While cruelty-free investing may not get as much attention as some other impact investing issues, it’s crucial to some investors.
And for those investors who consider the issue important, it’s often a fundamental part of their value system. Typically, investors interested in such a portfolio come at it from one of two angles, said Liz Michaels, Aperio’s Chief of Staff and Director of ESG/SRI: Either they’re concerned explicitly about the humane treatment of animals, or they’re focused on sustainable agriculture and issues like factory farming.
Regardless of the ultimate goal, the niche nature of these decisions requires a bit more work on the part of the investor. “As far as I am aware, there is not a product out there that you can just buy off the shelf that is animal-friendly,” Michaels said. “But I don’t think it needs to be complicated. Most people who have a concern in this area are knowledgeable and informed at least to the degree of being able to say, ‘This is what I care about.'”
Michaels recommends that investors interested in cruelty-free investing sit down with an advisor or asset manager to figure out how to translate their values into an actionable strategy.
The strategy will vary depending on a given investor’s needs and beliefs. Even among investors who want to be animal-friendly, there may be disagreements on how to approach GMO crops or animal testing of pharmaceuticals. “Investors want to look at what is it that most concerns you and where do you want to draw your line on those issues?” Michaels said. “With any issue area that’s really important, because this is not black and white and there is not a perfect solution . . . you have to make a decision about what you can be OK with.”
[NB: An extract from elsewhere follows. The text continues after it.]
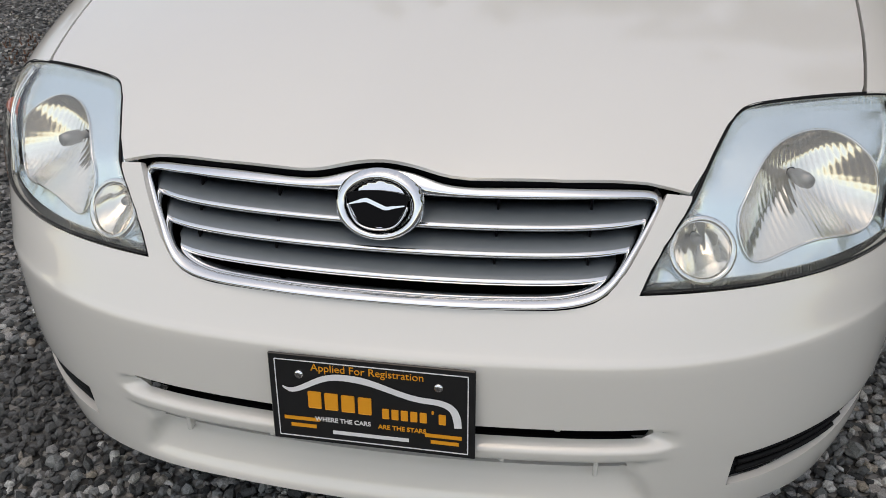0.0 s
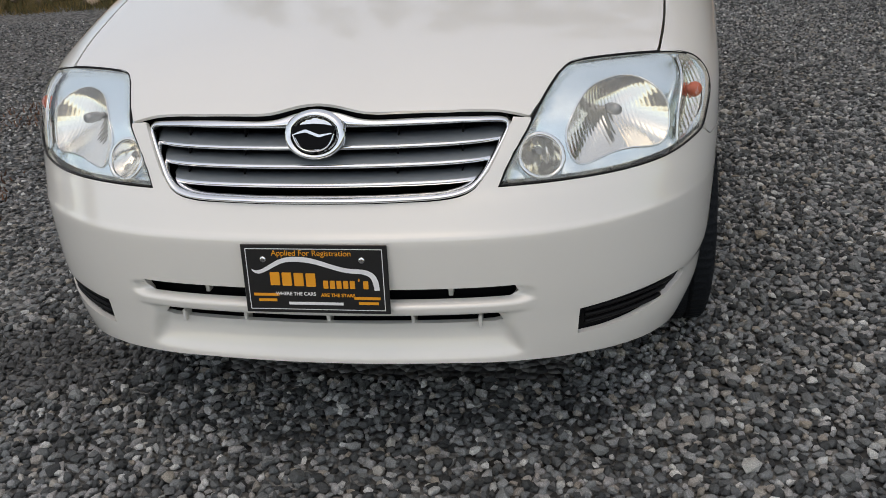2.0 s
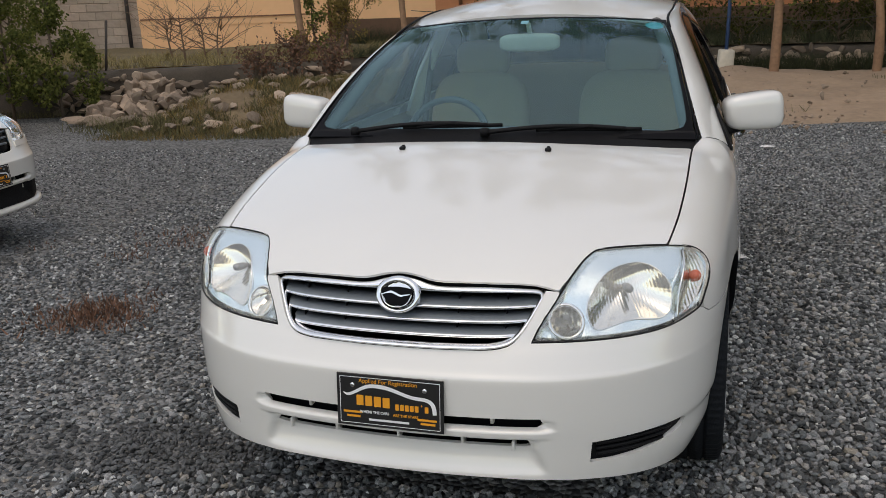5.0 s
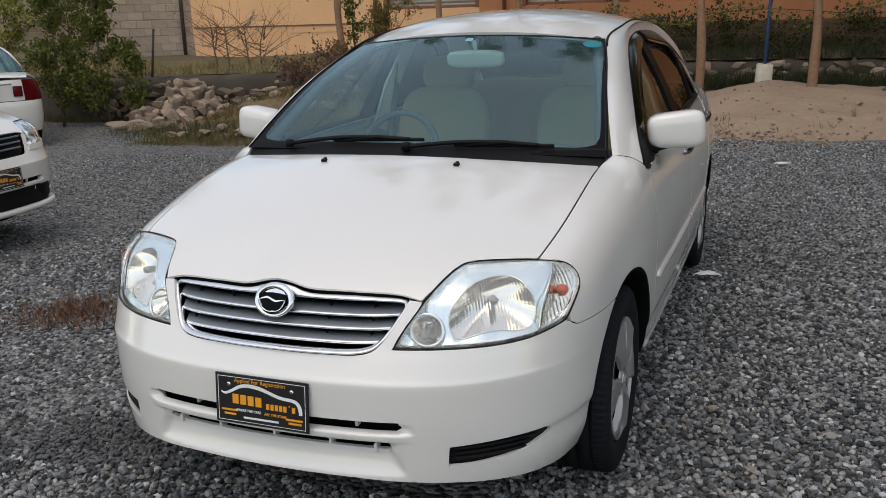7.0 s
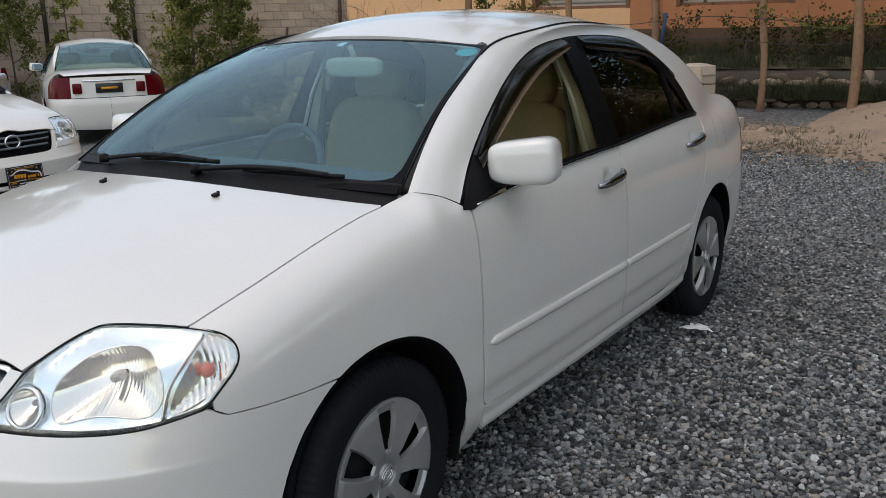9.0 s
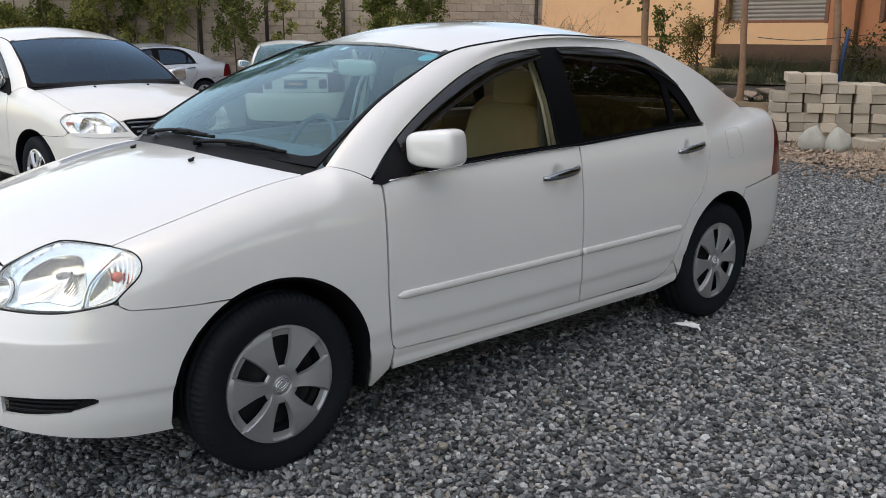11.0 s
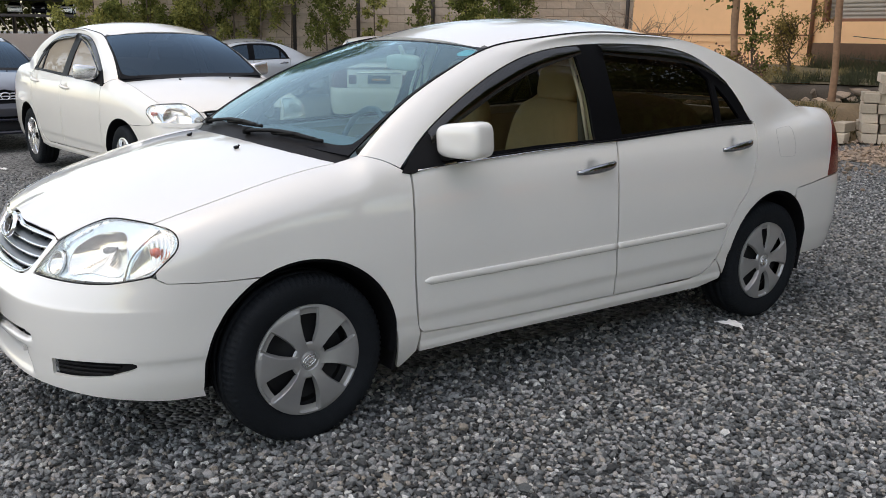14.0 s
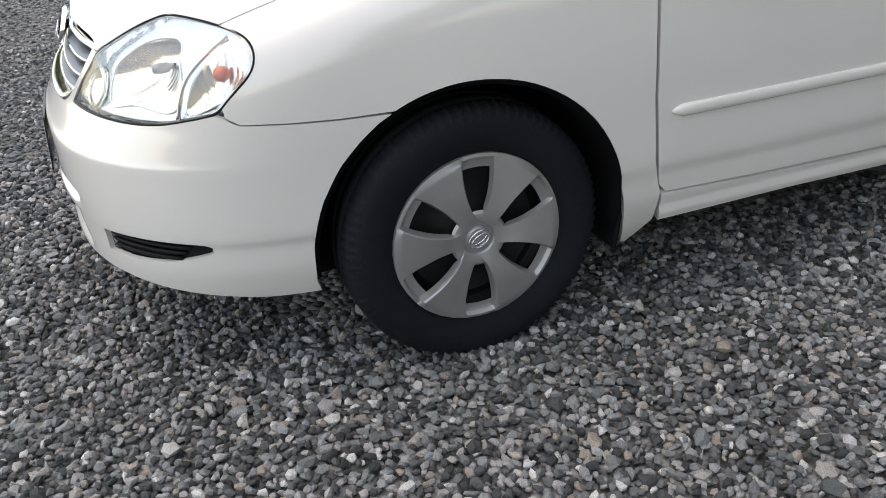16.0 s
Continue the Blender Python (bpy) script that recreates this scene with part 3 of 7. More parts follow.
for x in (-.242, .242):
    nz = Shape()
    solid(nz, (.020, .018, .010), .004, pose(x, .878, float(hood_z(x, .878)) + .005, 12))
    solid(nz, (.010, .006, .006), .002, pose(x, .888, float(hood_z(x, .878)) + .011, 0))
    part("washer_nozzle", nz, BLACK, HOOD, "small black washer nozzle")

# front fenders
wf = lambda y, z: w_at(over_fender, y, z)
_fen = [(.420, 0)] + [(y, 0) for y in np.linspace(.45, 1.13, 20)] + [(1.165, wf(1.165, .968)), (1.21, wf(1.21, .953)), (1.252, wf(1.252, .930))]
_fen += [(y, wf(y, z)) for y, z in [(1.288, .905), (1.284, .80), (1.282, .66), (1.284, .56), (1.297, .40), (1.322, .315), (1.322, .236), (1.268, .170), (1.254, .176), (1.222, .33)]]
_fen += [(y, wf(y, z)) for y, z in arc(*ARCH_F, 6, 117, 26)]
_fen += [(y, wf(y, z)) for y, z in [(.6, .623), (.5, .628), (.415, .633), (.389, .649)]]
_fen += [(y, wf(y, z)) for y, z in [(.388, .672), (.418, .701), (.445, .727), (.459, .752), (.460, .775), (.448, .791)]]
both("front_fender", sheet(np.array(_fen), over_fender, .02, gap=.0012, thick=.014), PAINT)


def lip(cy, cz, r, a0, a1):
    rows = []
    for a in np.linspace(a0, a1, 40):
        c, s = math.cos(radians(a)), math.sin(radians(a))
        x0 = side([(cy + r * c, cz + r * s)])[0, 0]
        rows.append([(x0 + .001, cy + r * c, cz + r * s), (x0 - .004, cy + (r - .010) * c, cz + (r - .010) * s), (x0 - .03, cy + (r - .012) * c, cz + (r - .012) * s),
                     (x0 - .25, cy + (r - .012) * c, cz + (r - .012) * s), (x0 - .27, cy + .05 * c, cz + .05 * s)])
    return grid(rows)


both("wheel_arch_liner", lip(*ARCH_F, -8, 187), DARK, "black wheel arch liner")
both("wheel_arch_liner", lip(*ARCH_B, -14, 196), DARK, "black wheel arch liner")
for y0, y1 in ((1.205, 1.262), (3.785, 3.82)):
    flap = Shape()
    solid(flap, (.15, .012, .22), .004, pose(.71, (y0 + y1) / 2 + .006, .288, -10))
    both("mud_flap", flap, BLACK, "black rubber mud flap")

# doors
_df = [(1.32, .9215), (1.295, .9145), (1.290, .80), (1.288, .66), (1.289, .56), (1.303, .40), (1.316, .335), (1.335, .314), (1.6, .304), (2.0, .294), (2.343, .287)]
_df += [(2.333, .38), (2.324, .47), (2.320, .56), (2.316, .70), (2.318, .84), (2.335, .92), (2.343, .955), (2.0, .950), (1.68, .938), (1.5, .930)]
_db = [(2.349, .955), (2.341, .92), (2.324, .84), (2.322, .70), (2.326, .56), (2.330, .47), (2.339, .38), (2.349, .287), (2.6, .283), (2.85, .280), (2.93, .288), (2.985, .315),
       (3.03, .356), (3.072, .456), (3.105, .53), (3.152, .60), (3.215, .66), (3.262, .74), (3.292, .84), (3.318, .93), (3.325, .976), (3.0, .978), (2.7, .968)]


def dished(yz):
    """The left side with the hollows behind the door handles."""
    p = side(yz)
    y, z = np.asarray(yz, float).T
    for cy, cz in ((2.185, .856), (3.135, .882)):
        r = np.hypot((y - cy) / .043, (z - cz) / .036)
        p[:, 0] -= .022 * np.clip(1 - r, 0, 1) ** .7
    return p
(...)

For some investors, that might mean completely excluding companies, while others might seek out firms that aren’t involved in non-animal-friendly practices. However, some investors interested in cruelty-free investing might go the opposite route, opting to buy into a company with the specific goal of using their leverage as shareholders to enact change.
Pressure from shareholders, for example, was one of the reasons that McDonald’s announced a plan in 2015 to stop using some antibiotics in its chicken production. People for the Ethical Treatment of Animals (PETA) recently purchased shares in Canada Goose as part of an effort to make it stop manufacturing coats with a coyote fur trim, and a coalition of institutional investors has targeted companies known to engage in factory farming.
A key to determining the best method for any individual is finding the right advisor—one, Michaels said, “who is interested in going on the journey and engaging in the process with you. You have to find someone willing to hear that this is of concern to you, and that it’s something you want integrated into your investments, and someone who will engage with you to figure out the right way to approach it.”